16 março 2017

É possível impedir a reforma?

As ruas e o Parlamento
Luciano Siqueira 

Cerca de um milhão de pessoas protestaram ontem em quase todas as capitais e muitas cidades do país contra a reforma previdenciária proposta pelo governo Temer.

O relator da matéria na Câmara, deputado Arthur Maia (PPS-BA), declarou que as manifestações em nada alterarão o seu relatório.

Será?

O relatório do deputado governista baiano pode até não se alterar em sua essência sob a pressão das ruas. Mas no percurso de sua tramitação pode vir a sofrer mudanças substanciais ou mesmo a PEC fracassar quando votada em plenário.

É evidente que a correlação de forças atual no Congresso é francamente favorável ao governo. A maioria, flagrantemente conservadora e oportunista, vem dando respaldo à agenda regressiva de Temer.

Entretanto, em nossa História recente há exemplos marcantes de inversão de tendência no Parlamento sob a pressão das ruas.

O Congresso que sequer deu quórum para a votação da emenda das eleições diretas para presidência da República — porque majoritariamente apoiava o regime militar —, em 1984, menos de um ano após deu maioria a Tancredo Neves contra Paulo Maluf e derrotou o mesmo regime militar.

À época, foram decisivas as crescentes manifestações públicas de apoio à candidatura indireta de Tancredo e a divisão das hostes governistas.

E a correlação de forças se inverteu.

Agora o cenário é outro e a batalha que está em curso também assume grande envergadura.

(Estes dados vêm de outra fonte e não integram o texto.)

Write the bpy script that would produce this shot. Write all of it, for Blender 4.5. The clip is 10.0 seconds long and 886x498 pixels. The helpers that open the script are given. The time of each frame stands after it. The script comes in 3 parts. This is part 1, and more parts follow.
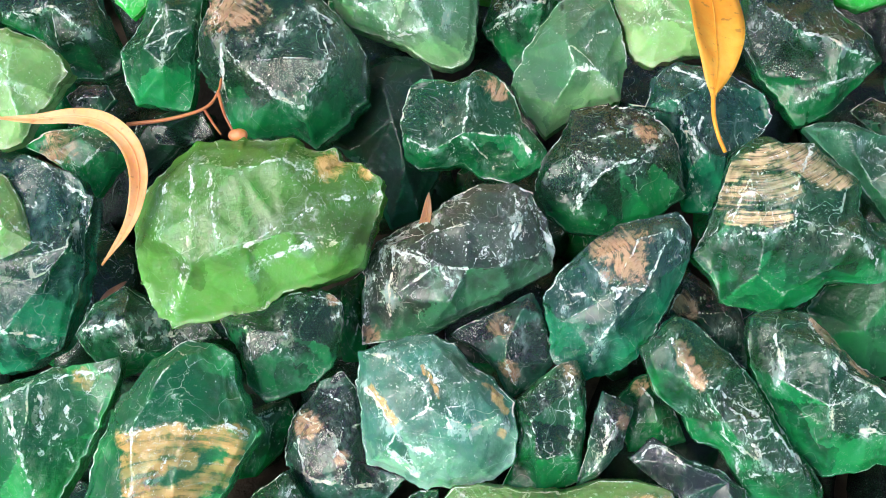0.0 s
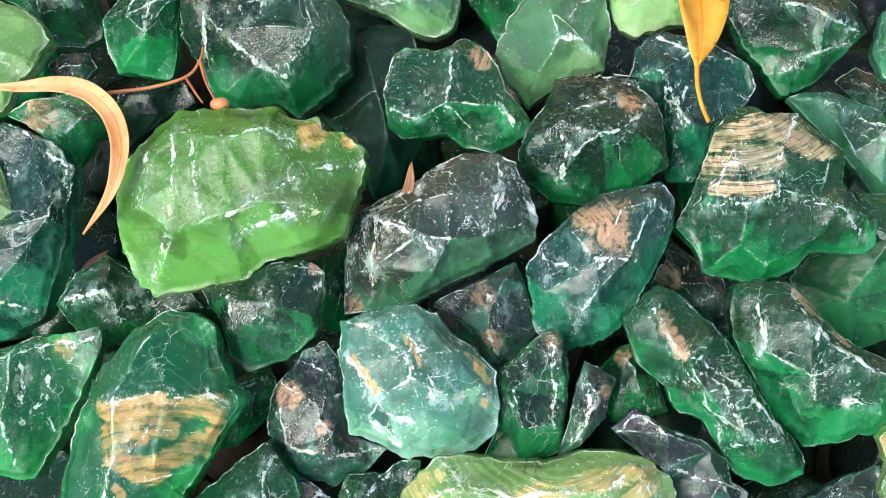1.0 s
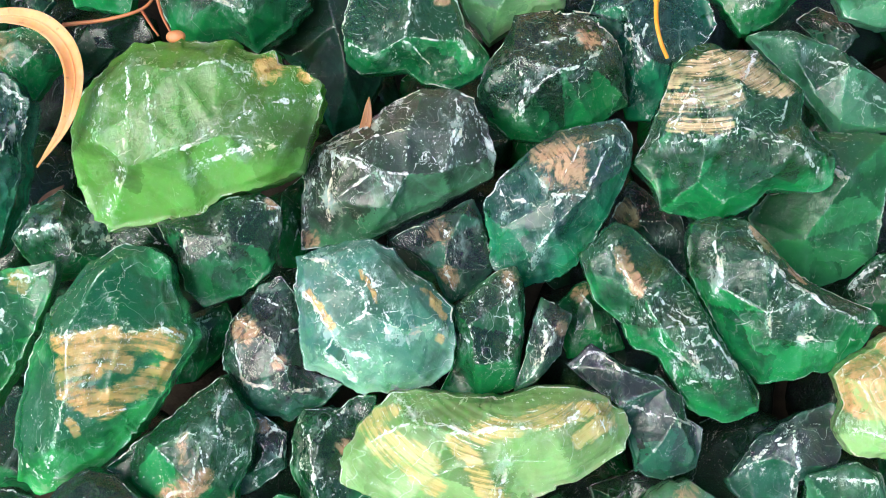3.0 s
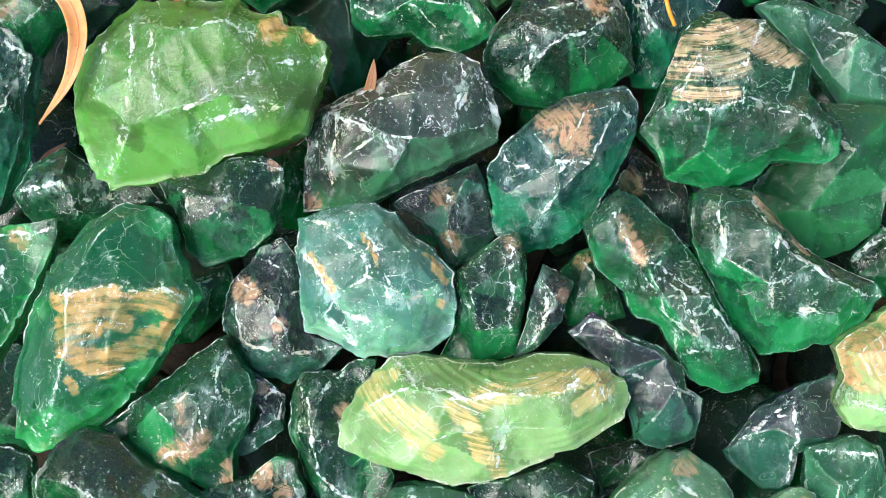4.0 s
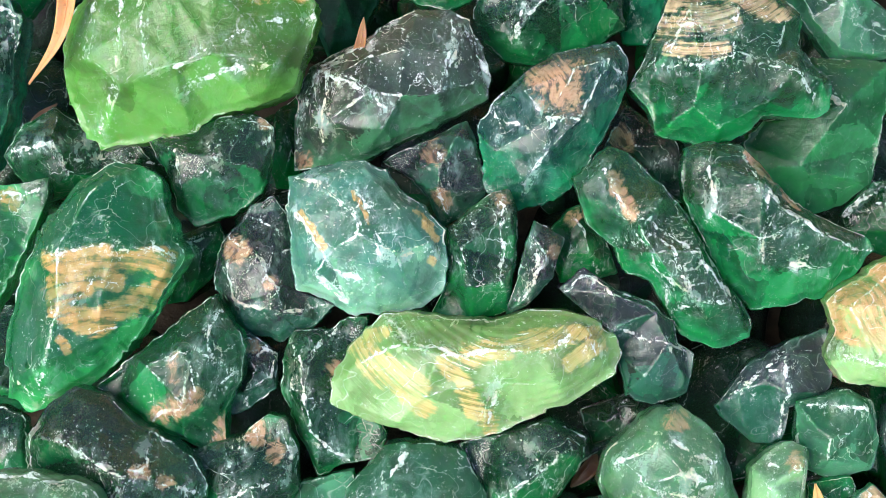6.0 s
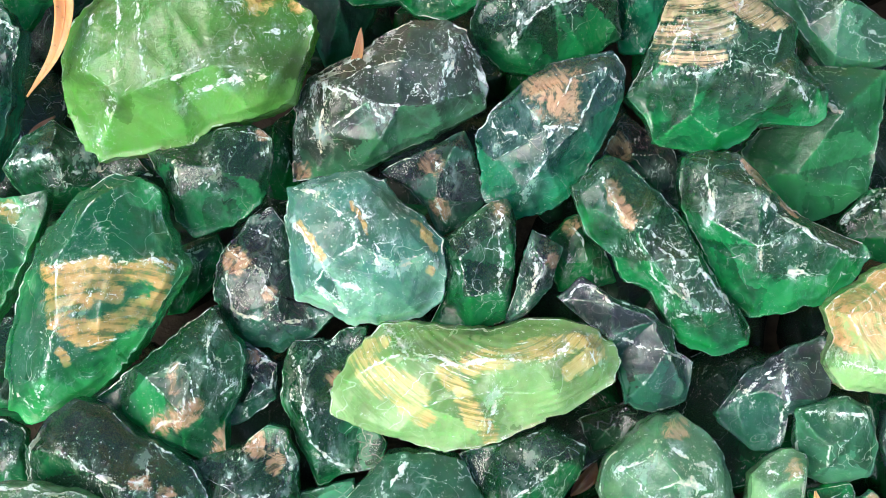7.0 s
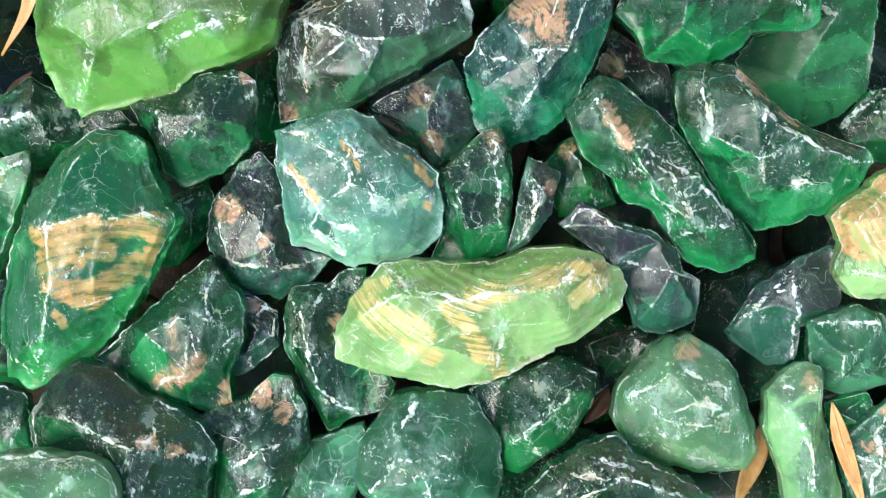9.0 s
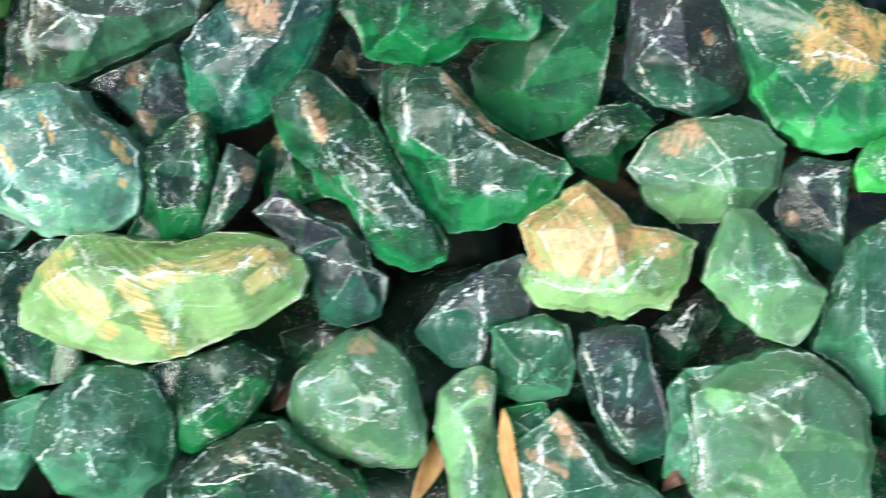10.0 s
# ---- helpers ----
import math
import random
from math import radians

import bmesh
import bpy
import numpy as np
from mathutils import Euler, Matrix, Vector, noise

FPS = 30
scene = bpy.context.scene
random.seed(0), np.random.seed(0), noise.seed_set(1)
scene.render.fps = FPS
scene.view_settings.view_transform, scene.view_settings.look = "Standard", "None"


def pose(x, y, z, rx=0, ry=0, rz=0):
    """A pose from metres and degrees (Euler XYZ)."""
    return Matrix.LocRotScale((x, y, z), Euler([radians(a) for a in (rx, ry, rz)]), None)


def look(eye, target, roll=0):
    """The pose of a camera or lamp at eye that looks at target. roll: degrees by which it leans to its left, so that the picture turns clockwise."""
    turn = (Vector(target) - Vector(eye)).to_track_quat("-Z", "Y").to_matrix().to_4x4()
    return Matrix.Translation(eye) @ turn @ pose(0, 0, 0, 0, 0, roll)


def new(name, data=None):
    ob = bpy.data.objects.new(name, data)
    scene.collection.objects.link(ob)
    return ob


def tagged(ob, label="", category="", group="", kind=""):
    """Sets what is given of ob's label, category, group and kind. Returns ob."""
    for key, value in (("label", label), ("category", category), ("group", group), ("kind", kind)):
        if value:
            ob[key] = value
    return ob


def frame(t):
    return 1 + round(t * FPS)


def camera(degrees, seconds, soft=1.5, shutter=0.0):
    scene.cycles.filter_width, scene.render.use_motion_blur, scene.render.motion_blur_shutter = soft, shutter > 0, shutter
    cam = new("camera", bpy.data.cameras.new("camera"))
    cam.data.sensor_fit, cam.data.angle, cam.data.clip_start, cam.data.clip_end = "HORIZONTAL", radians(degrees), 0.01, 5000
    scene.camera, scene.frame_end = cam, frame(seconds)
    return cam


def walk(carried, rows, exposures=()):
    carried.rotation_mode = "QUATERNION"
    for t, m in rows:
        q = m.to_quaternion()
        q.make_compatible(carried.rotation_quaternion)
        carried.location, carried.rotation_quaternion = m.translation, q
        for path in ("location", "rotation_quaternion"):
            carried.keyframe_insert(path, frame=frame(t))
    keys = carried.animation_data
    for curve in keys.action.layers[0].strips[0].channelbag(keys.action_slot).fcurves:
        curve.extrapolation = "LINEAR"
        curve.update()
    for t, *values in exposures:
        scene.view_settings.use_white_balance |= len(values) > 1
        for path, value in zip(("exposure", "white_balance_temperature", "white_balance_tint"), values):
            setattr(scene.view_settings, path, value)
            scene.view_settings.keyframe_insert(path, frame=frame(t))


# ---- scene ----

Não se trata apenas de impedir a reforma previdenciária nos termos propostos, trata-se do enfrentamento de todo o desmonte de conquistas e direitos encetado por Temer, sob inspiração neoliberal.

O movimento que ocupou as ruas ontem ainda carece de descortino mais amplo e de unidade, é verdade, mas pode vir a crescer muito desde agora.

O ataque a conquistas e direitos atinge o bolso, as condições de vida e as expectativas da grande maioria da população que, gradativamente, adquire consciência disso.

E na esfera parlamentar, a maioria governista não é tão coesa como parece e provavelmente será sensível ao risco de desgastes na votação de proposições tão impopulares — isto quase às vésperas das próximas eleições. 

Daí o desafio de seguirmos adiante na mobilização do povo nas ruas (e nas redes) e, ao mesmo tempo, travarmos o bom combate em âmbito parlamentar, esgrimindo com o máximo de consistência e habilidade, escoimando-se da pressão sobre os parlamentares comportamentos meramente "denuncistas" ou desaforados.

Enfim, a luta que hoje travamos há que buscar inspiração nas lições do passado e se alimentar da compreensão exata da correlação de forças e da dimensão atual do desafio tático.